What Factors Influence Cap Rates?

The cap rate of a commercial property is influenced by several factors, including:

  • Market conditions: The overall state of the real estate market can have a significant impact on cap rates. During periods of high demand and low supply, cap rates tend to be lower, indicating higher property values and potentially lower returns.
  • Location: The location of a property, such as its proximity to amenities, transportation, and desirable neighborhoods, can influence the cap rate. Properties in prime locations typically have lower cap rates due to higher demand.
  • Property type: Different property types, such as retail, office, or industrial, have varying cap rates.

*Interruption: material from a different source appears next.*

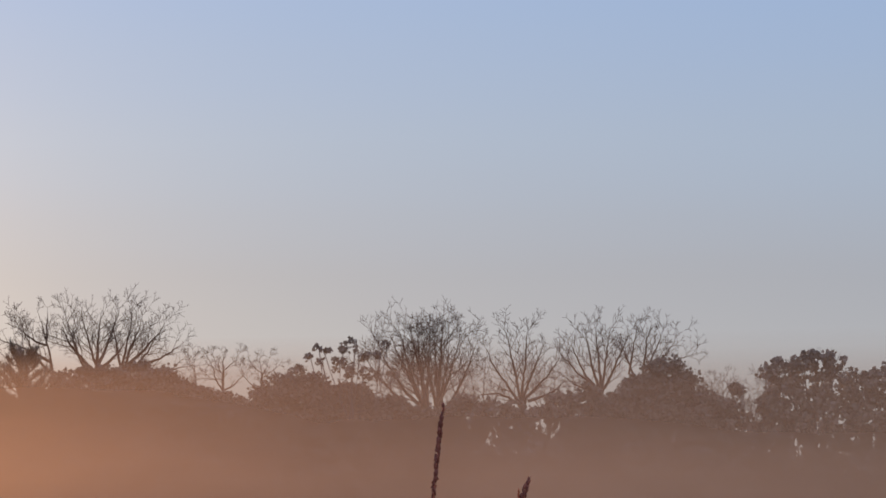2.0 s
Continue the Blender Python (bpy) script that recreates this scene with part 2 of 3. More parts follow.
def leafy_tree(name, s, lobes, label, seed, back=0.0, mat=OAK_LEAF, clump=0.44, per=15, fill=2.2, size=0.165, depth=0.8, trunk=0.28, group="woodland edge", plump=1.2, limb_count=4):
    """A broadleaved tree. lobes: (along, centre height, half width, half height) of its leaf masses, in metres."""
    rng = np.random.default_rng(seed)
    tree = at_edge(name, s, back)
    k = (EDGE + back) / EDGE
    lobes = [((x - s) * k, EYE + (z - rz * (plump - 1) * 0.75 - EYE) * k, rx * plump, rz * plump) for x, z, rx, rz in lobes]
    top = max(z for _, z, _, _ in lobes)
    wood = Tubes()
    fork = top * 0.38
    wood.add([(0, 0, 0), (0.1, 0.05, fork * 0.5), (-0.05, 0, fork), (0.1, 0.1, top * 0.7), (0, 0, top * 0.9)],
             [trunk * 1.25, trunk, trunk * 0.85, trunk * 0.5, trunk * 0.15], 7)
    part("trunk", wood.v, wood.f, BARK, tree, smooth=True)
    for x, z, rx, rz in lobes:
        for _ in range(limb_count):
            start = Vector((0, 0, rng.uniform(fork * 0.8, min(z, top * 0.8))))
            end = Vector((x + rng.uniform(-0.7, 0.7) * rx, rng.uniform(-0.6, 0.6) * rx * depth, z + rng.uniform(-0.2, 0.75) * rz))
            mid = start.lerp(end, 0.5) + Vector((0, 0, -0.12 * (end - start).length)) + Vector(rng.normal(size=3) * 0.2)
            q = trunk * rng.uniform(0.25, 0.42)
            limb = Tubes()
            limb.add([start, mid, end], [q, q * 0.6, 0.015], 5)
            for _ in range(3):
                tip = end + Vector(np.clip(rng.normal(size=3), -1, 1)) * rx * 0.22
                limb.add([mid.lerp(end, rng.uniform(0.3, 0.9)), tip], [q * 0.3, 0.01], 3)
            part("limb", limb.v, limb.f, BARK, tree, smooth=True)
    high, low = [q for q in lobes if q[1] + q[3] > 14.2], [q for q in lobes if q[1] + q[3] <= 14.2]
    v, f = leaves(rng, crown_points(rng, high, clump, per, fill, depth), size) if high else ([], [])
    if low:                                               # coarser leaves where the mist hides them
        v2, f2 = leaves(rng, crown_points(rng, low, clump * 1.2, per // 2, fill, depth), size * 1.6)
        f = [tuple(i + len(v) for i in q) for q in f2] + [tuple(q) for q in f]
        v = list(v) + list(v2)
    part("crown", v, f, mat, tree)
    return tagged(tree, label, "tree", group)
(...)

The perceived risks and income potential associated with each property type affect cap rates.
  • Tenant quality: The creditworthiness and stability of tenants can impact cap rate. Properties with long-term leases from reputable, financially stable tenants generally have lower cap rates.
  • Property condition: Well-maintained properties in good condition typically command lower cap rates than those requiring significant repairs or upgrades.
  • Interest rates: Changes in interest rates can influence cap rates. As interest rates rise, cap rates may increase as well, reflecting the higher cost of capital.

Why is Cap Rate Important?

Cap rate is a crucial metric for real estate investors as it provides insights into the profitability and value of a property. It helps investors compare different properties and make informed decisions based on their desired return on investment. Cap rates can also be used to estimate potential property values based on market rental rates and comparable property sales.

How is Cap Rate Used in Real Estate Investing?

Cap rate is commonly used in real estate investing for various purposes:

  • Property valuation: Cap rates can be used to estimate the current value of a property based on its NOI and market cap rates for similar properties.
  • Comparative analysis: Investors can compare the cap rates of similar properties in a market to determine which offers the best return on investment.
  • Identifying opportunities: High cap rates may indicate potential investment opportunities, as they suggest properties with higher potential returns.
  • Risk assessment: Lower cap rates may indicate lower-risk properties, while higher cap rates typically suggest higher-risk investments.

What is a Good Cap Rate?

There is no single “good” or “ideal” cap rate that applies universally to all commercial real estate investments. The cap rate that is considered attractive or acceptable depends on various factors, including the location, property type, market conditions, and individual investor preferences. It’s important to consider these factors and conduct thorough due diligence when evaluating the cap rate of a commercial property.

How Can Cap Rate Help Investors Decide to Buy or Sell?

For investors, cap rates can guide their decision to buy or sell a property:

  • Buying: Investors looking for better returns may consider properties with higher cap rates, as they indicate potentially higher profits.
  • Selling: As a property’s value increases, its cap rate decreases. Investors may choose to sell a property when its cap rate becomes too low or doesn’t align with their financial goals.

Does Cap Rate Account for Financing?

No, cap rate does not directly account for financing. It represents the relationship between the property’s income and its market value but does not consider financing costs. However, investors can use cap rates to evaluate the potential return on investment after considering financing costs separately.

Can Cap Rate Change Over Time?

Yes, cap rates are not fixed and can change over time. Cap rates are influenced by various external factors, including shifts in market conditions, interest rates, and property-specific factors. Therefore, it’s important to regularly reassess cap rates and monitor market trends to make informed investment decisions.

What are the Limitations of Cap Rate?

While cap rate is a useful tool for evaluating commercial real estate investments, it has certain limitations:

  • Not considering future projections: Cap rate is based on past and current income, and it doesn’t account for potential changes or projections. It’s a snapshot of a property’s performance at a given moment.
  • Property-specific factors: Cap rates may not reflect property-specific factors, such as local economic conditions, upcoming developments, or lease renewals that may impact the property’s income and value.

Despite these limitations, cap rate remains an essential metric in commercial real estate investing, enabling investors to assess the value and profitability of properties and make informed investment decisions.